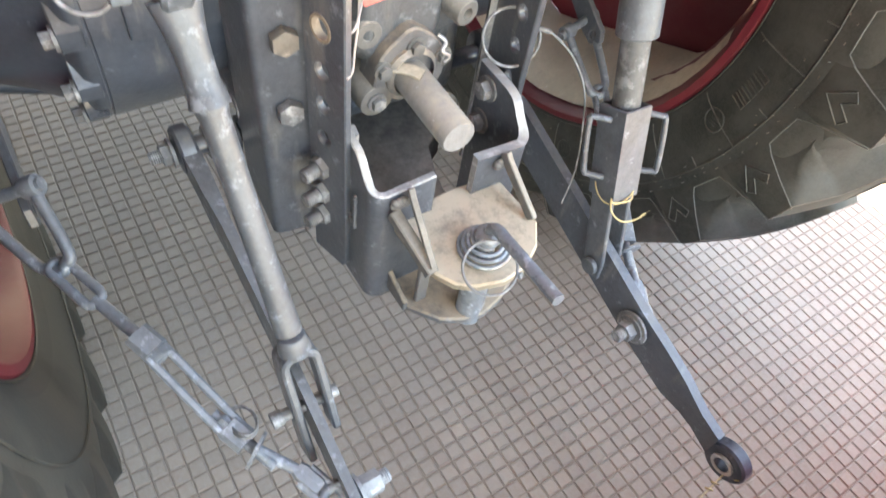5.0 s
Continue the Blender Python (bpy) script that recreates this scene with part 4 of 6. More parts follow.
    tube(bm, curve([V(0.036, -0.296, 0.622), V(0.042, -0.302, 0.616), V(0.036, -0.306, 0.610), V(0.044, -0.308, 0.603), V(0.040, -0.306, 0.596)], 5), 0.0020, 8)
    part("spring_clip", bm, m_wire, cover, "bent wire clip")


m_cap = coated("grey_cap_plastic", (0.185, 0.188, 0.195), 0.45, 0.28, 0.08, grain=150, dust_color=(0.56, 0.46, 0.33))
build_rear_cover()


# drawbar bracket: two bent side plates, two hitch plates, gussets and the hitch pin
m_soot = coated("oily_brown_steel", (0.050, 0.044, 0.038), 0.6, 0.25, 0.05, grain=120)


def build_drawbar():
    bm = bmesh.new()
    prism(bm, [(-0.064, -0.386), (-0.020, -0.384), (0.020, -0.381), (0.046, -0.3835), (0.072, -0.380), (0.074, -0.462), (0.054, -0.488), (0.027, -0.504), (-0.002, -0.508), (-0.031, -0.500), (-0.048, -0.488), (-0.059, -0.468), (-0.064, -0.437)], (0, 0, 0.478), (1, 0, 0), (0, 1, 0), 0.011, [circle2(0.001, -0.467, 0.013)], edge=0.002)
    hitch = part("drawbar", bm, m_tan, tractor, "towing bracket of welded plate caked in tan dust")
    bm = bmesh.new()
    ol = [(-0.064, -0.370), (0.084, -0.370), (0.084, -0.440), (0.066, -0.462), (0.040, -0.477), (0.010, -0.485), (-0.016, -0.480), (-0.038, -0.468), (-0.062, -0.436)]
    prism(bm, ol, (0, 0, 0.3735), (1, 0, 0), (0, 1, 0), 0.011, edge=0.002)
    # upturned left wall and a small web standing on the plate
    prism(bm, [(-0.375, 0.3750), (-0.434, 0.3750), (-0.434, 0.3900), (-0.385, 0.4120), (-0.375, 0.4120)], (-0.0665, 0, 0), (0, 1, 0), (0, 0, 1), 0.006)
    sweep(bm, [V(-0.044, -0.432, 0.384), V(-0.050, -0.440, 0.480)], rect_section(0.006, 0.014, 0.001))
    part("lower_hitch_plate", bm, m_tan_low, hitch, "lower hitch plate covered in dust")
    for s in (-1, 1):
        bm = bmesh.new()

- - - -

◆ What is being asked:
Write down every line from the opening of the listing to the line with "0.25, 0.05, grain=120)", both included, and nothing else; the pictures are omitted.

◆ Completed task:
5.0 s
Continue the Blender Python (bpy) script that recreates this scene with part 4 of 6. More parts follow.
    tube(bm, curve([V(0.036, -0.296, 0.622), V(0.042, -0.302, 0.616), V(0.036, -0.306, 0.610), V(0.044, -0.308, 0.603), V(0.040, -0.306, 0.596)], 5), 0.0020, 8)
    part("spring_clip", bm, m_wire, cover, "bent wire clip")


m_cap = coated("grey_cap_plastic", (0.185, 0.188, 0.195), 0.45, 0.28, 0.08, grain=150, dust_color=(0.56, 0.46, 0.33))
build_rear_cover()


# drawbar bracket: two bent side plates, two hitch plates, gussets and the hitch pin
m_soot = coated("oily_brown_steel", (0.050, 0.044, 0.038), 0.6, 0.25, 0.05, grain=120)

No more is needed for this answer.